Is cheering a contact sport?

Court says for purposes of this statute is a contact sport.

He brings this up because when we think of contact sport, we think of contact with the opposed team. But cheerleading is contact between teammates.

Court uses a definition of contact.

Precludes a negligence claim

Professor surprised cheerleading is deemed by this court as contact sport.

How do you deal or measure what is far outside accepted behavior when NO written rules?

What about coaches and their responsibility?

What about customs that frequently violate customs (Nolan Ryan throwing at head of batter)?

2/2/10

Not required reading: 119 Yale L.J. 726 (2010)

Co-participant injuries

Without written rules, how to establish when something is so far outside the norm?

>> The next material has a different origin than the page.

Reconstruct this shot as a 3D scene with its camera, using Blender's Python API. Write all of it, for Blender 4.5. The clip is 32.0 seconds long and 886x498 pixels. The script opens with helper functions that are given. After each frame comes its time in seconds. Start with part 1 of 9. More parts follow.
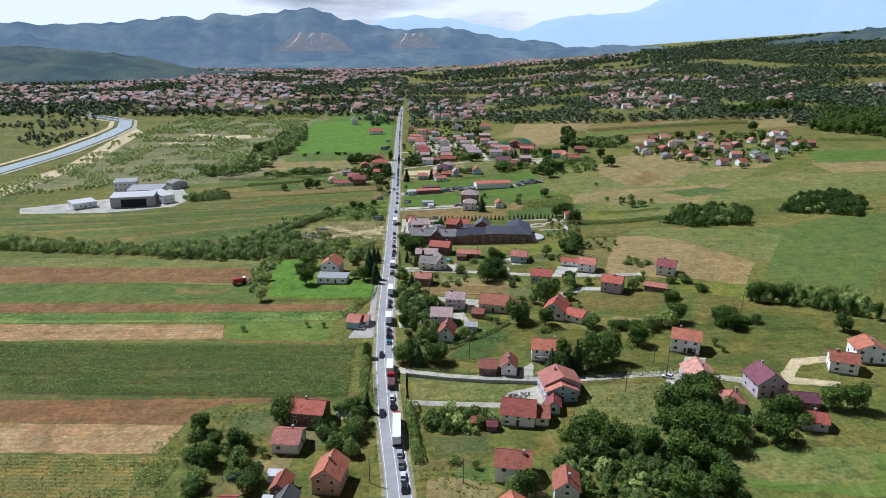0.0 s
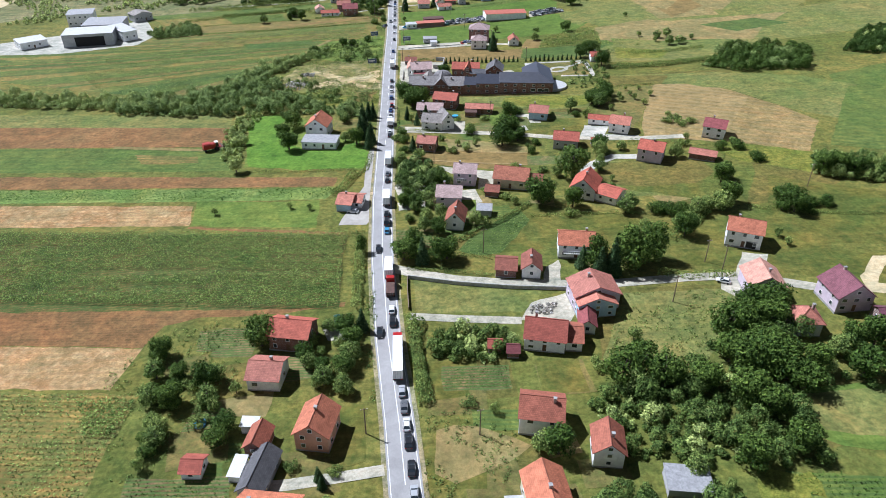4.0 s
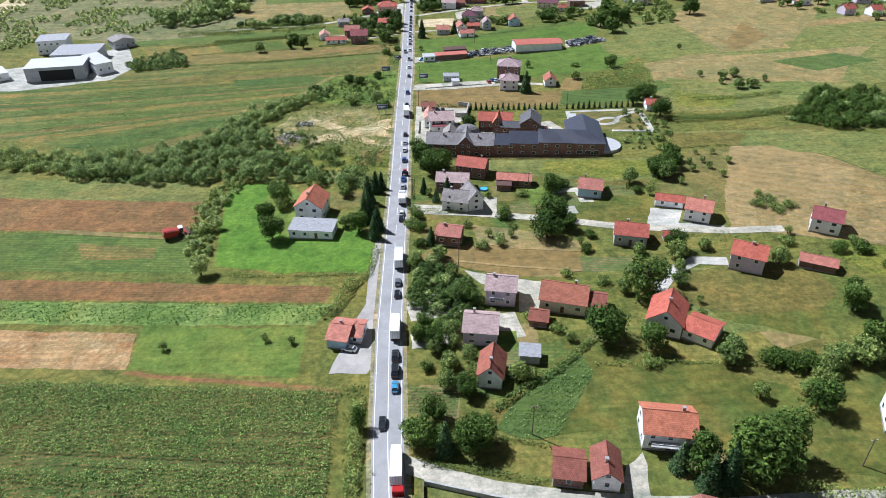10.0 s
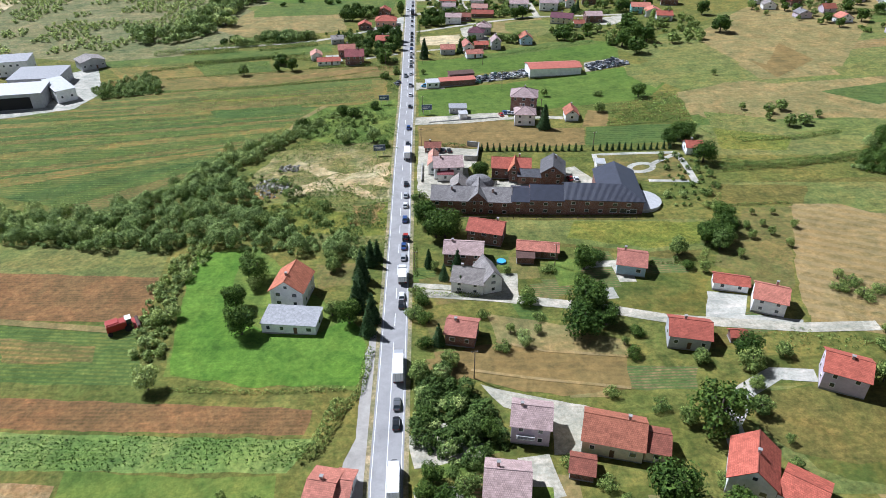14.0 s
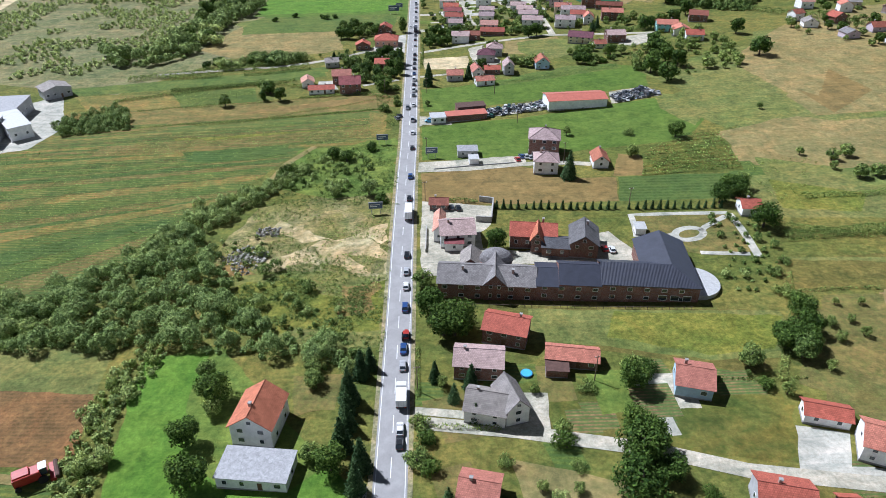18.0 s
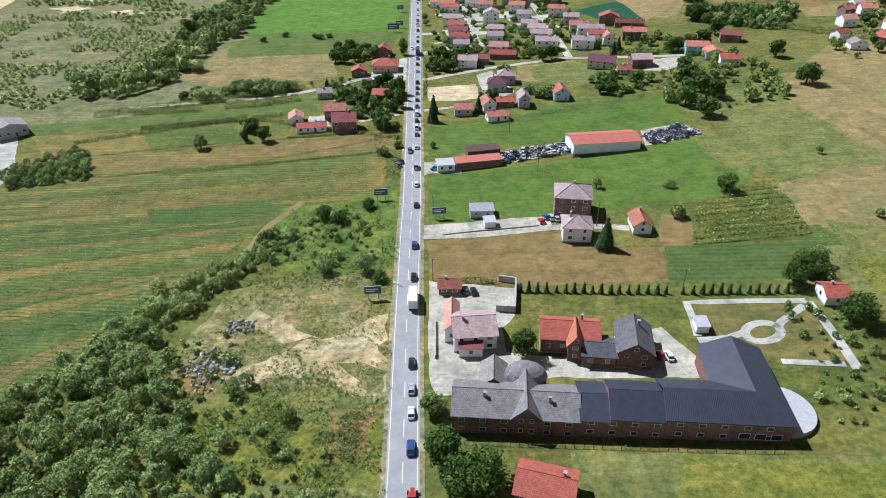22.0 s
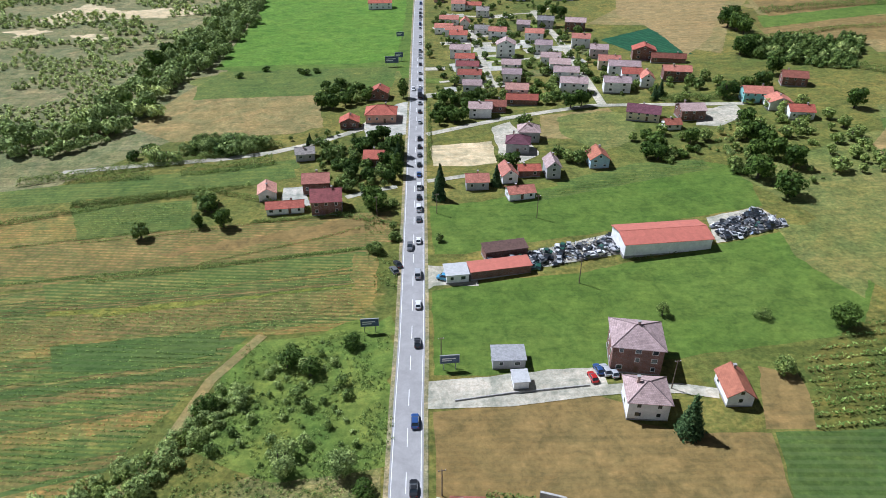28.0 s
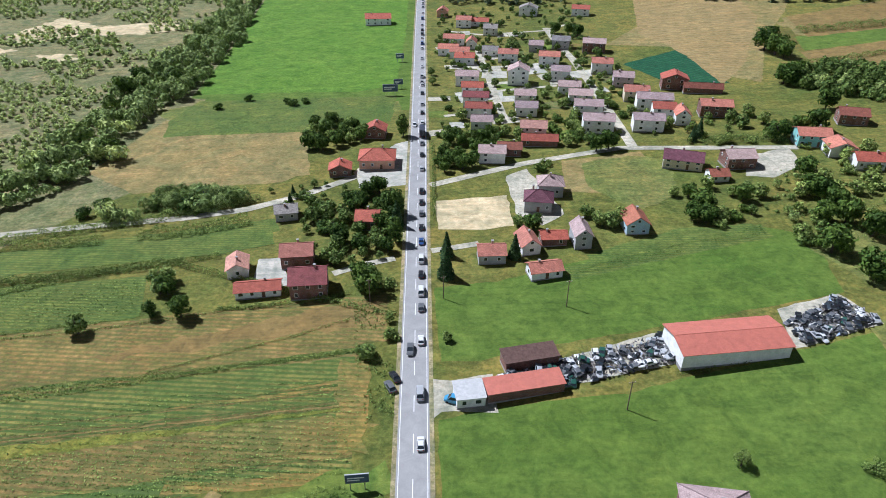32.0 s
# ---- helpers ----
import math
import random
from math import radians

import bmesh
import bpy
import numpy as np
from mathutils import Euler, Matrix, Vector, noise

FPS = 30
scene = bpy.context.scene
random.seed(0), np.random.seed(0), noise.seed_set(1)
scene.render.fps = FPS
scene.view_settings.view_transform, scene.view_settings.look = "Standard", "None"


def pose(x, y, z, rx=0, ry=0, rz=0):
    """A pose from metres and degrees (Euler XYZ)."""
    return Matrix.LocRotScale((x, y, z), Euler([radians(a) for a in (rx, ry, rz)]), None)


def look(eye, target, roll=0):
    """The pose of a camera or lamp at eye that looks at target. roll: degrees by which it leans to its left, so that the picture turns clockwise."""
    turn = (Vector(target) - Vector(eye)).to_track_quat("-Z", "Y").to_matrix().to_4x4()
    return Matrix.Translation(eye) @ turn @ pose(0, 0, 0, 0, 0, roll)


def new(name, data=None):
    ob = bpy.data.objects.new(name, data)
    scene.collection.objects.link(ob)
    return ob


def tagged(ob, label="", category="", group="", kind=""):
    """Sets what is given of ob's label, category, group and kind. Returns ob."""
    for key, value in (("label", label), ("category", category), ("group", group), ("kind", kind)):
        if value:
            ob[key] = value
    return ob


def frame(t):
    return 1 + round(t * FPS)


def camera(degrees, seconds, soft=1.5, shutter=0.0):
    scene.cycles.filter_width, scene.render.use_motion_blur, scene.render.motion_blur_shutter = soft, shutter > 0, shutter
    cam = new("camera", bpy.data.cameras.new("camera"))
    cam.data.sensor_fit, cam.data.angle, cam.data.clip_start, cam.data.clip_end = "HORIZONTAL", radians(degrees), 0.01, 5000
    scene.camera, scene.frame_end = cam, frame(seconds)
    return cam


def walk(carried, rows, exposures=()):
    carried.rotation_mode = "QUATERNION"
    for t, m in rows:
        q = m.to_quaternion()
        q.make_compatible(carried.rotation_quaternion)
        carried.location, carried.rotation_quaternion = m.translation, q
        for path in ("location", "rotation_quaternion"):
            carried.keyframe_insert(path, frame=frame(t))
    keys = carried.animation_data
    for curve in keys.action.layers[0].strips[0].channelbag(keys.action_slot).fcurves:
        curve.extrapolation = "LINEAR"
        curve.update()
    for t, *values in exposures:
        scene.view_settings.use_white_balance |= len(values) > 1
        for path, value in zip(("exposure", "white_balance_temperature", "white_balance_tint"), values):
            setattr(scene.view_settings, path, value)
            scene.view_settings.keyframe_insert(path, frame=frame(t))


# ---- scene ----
cam = camera(67.12, 32.0, soft=0.35)
PATH = [
    (0.0, pose(0.76, -71.61, 116.44, 72.96, -0.29, -3.49)),
    (0.5, pose(0.87, -65.33, 116.42, 68.71, -0.20, -3.49)),
    (1.0, pose(0.96, -59.04, 116.40, 64.44, -0.12, -3.57)),
    (1.5, pose(1.04, -52.65, 116.38, 60.56, -0.11, -3.56)),
    (2.0, pose(1.14, -46.16, 116.36, 58.05, -0.06, -3.57)),
    (2.5, pose(1.29, -39.62, 116.34, 58.01, -0.01, -3.59)),
    (3.0, pose(1.48, -33.20, 116.32, 58.02, 0.02, -3.57)),
    (3.5, pose(1.68, -26.83, 116.30, 58.03, 0.04, -3.54)),
    (5.5, pose(2.43, -1.49, 116.22, 58.06, 0.14, -3.09)),
    (6.0, pose(2.61, 4.88, 116.20, 58.05, 0.16, -3.06)),
    (6.5, pose(2.76, 11.29, 116.17, 58.04, 0.17, -3.06)),
    (7.0, pose(2.85, 17.70, 116.13, 58.04, 0.17, -3.05)),
    (7.5, pose(2.84, 24.05, 116.10, 58.04, 0.16, -2.97)),
    (8.0, pose(2.72, 30.36, 116.06, 58.05, 0.15, -2.75)),
    (8.5, pose(2.52, 36.65, 116.02, 58.08, 0.13, -2.56)),
    (9.0, pose(2.27, 42.94, 115.98, 58.11, 0.11, -2.30)),
    (9.5, pose(2.01, 49.27, 115.93, 58.15, 0.08, -2.16)),
    (10.0, pose(1.75, 55.61, 115.89, 58.18, 0.05, -2.17)),
    (10.5, pose(1.51, 61.94, 115.84, 58.20, 0.03, -2.18)),
    (11.0, pose(1.29, 68.26, 115.79, 58.21, -0.00, -2.19)),
    (11.5, pose(1.10, 74.60, 115.74, 58.21, -0.03, -2.19)),
    (12.0, pose(0.94, 80.98, 115.70, 58.20, -0.05, -2.21)),
    (12.5, pose(0.81, 87.44, 115.66, 58.19, -0.07, -2.20)),
    (13.0, pose(0.71, 93.98, 115.62, 58.17, -0.08, -2.18)),
    (13.5, pose(0.66, 100.58, 115.58, 58.14, -0.09, -2.18)),
    (14.0, pose(0.65, 107.19, 115.55, 58.12, -0.09, -2.17)),
    (14.5, pose(0.69, 113.75, 115.53, 58.10, -0.08, -2.15)),
    (16.5, pose(0.99, 139.57, 115.46, 58.04, -0.04, -2.01)),
    (17.0, pose(1.03, 145.96, 115.44, 58.06, -0.03, -1.95)),
    (17.5, pose(1.03, 152.26, 115.43, 58.09, -0.01, -1.92)),
    (18.0, pose(0.99, 158.50, 115.42, 58.13, 0.01, -1.89)),
    (18.5, pose(0.89, 164.71, 115.41, 58.16, 0.03, -1.88)),
    (19.0, pose(0.70, 170.97, 115.40, 58.19, 0.05, -1.89)),
    (19.5, pose(0.44, 177.27, 115.40, 58.22, 0.08, -1.92)),
    (20.0, pose(0.11, 183.63, 115.40, 58.26, 0.12, -1.92)),
    (20.5, pose(-0.23, 190.04, 115.41, 58.28, 0.15, -1.94)),
    (21.0, pose(-0.54, 196.48, 115.42, 58.29, 0.18, -1.97)),
    (21.5, pose(-0.74, 202.93, 115.43, 58.27, 0.19, -2.00)),
    (22.0, pose(-0.82, 209.36, 115.45, 58.25, 0.20, -2.01)),
    (22.5, pose(-0.79, 215.80, 115.46, 58.23, 0.19, -2.01)),
    (23.0, pose(-0.73, 222.26, 115.47, 58.23, 0.17, -1.99)),
    (23.5, pose(-0.70, 228.75, 115.48, 58.23, 0.16, -1.96)),
    (24.0, pose(-0.69, 235.25, 115.49, 58.24, 0.14, -1.95)),
    (24.5, pose(-0.70, 241.76, 115.50, 58.25, 0.13, -1.92)),
    (25.0, pose(-0.73, 248.23, 115.51, 58.26, 0.11, -1.91)),
    (25.5, pose(-0.76, 254.66, 115.52, 58.27, 0.09, -1.89)),
    (27.5, pose(-0.96, 280.21, 115.55, 58.34, 0.03, -1.85)),
    (28.0, pose(-1.03, 286.67, 115.56, 58.37, 0.01, -1.81)),
    (28.5, pose(-1.11, 293.15, 115.57, 58.38, 0.00, -1.81)),
    (29.0, pose(-1.20, 299.63, 115.57, 58.41, -0.01, -1.80)),
    (29.5, pose(-1.27, 306.10, 115.57, 58.43, -0.02, -1.80)),
    (30.0, pose(-1.34, 312.54, 115.58, 58.45, -0.03, -1.79)),
    (30.5, pose(-1.41, 318.98, 115.57, 58.46, -0.05, -1.78)),
    (31.0, pose(-1.50, 325.44, 115.57, 58.45, -0.06, -1.77)),
    (31.5, pose(-1.60, 331.91, 115.56, 58.43, -0.08, -1.75)),
    (32.0, pose(-1.70, 338.42, 115.55, 58.42, -0.10, -1.73)),
]
walk(cam, PATH, exposures=((0.0, 0.14, 5450, 12), (1.0, 0.43, 5450, 12), (2.0, 0.55, 5450, 12), (5.0, 0.55, 5450, 12), (14.0, 0.48, 5450, 12), (32.0, 0.37, 5450, 12)))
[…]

Avila v. Citrus Community College page 196

Page 201

We do not want you to throw the ball at 90 MPH at someone’s head.

Safety rule, could be a serious injury.

But court says inherent part of the game.

Page 203

How do we know what the “culture” is?

Like at a pickup game in certain parks in NY, bad neighborhoods versus good, has different cultural games with basketball.

It’s a grey area – a game without written rules and play outside those rules is a grey area.

Inherent risk of the sport – but when you get into a car, you know inherent risk of injury. So it can work both ways. Even if it’s common, maybe it’s better to allow people to sue with injuries. But that might up cost of sports.

Shin page 205

Page 211

He disagrees with decision.

He doesn’t see them as rules of Etiquette like the court; he sees them as safety rules. Hitting when people are out of range.

He disagrees with Shick case as well.

Court even recognizes that reasonable care is the normal standard. Reckless is a deviation. But courts are getting with reckless standard in noncontract sports to remain consistent.

General Rule with co-participants: need more than neg, must be violating a safety rule at the same time.

What’s a risk inherent in the sport?

Problem: we encourage kids to participate in sports; we don’t want to have kids get injured because they emulate professional athletes. Should tort law help that? But we don’t want Ray Lewis to be cautious on the field.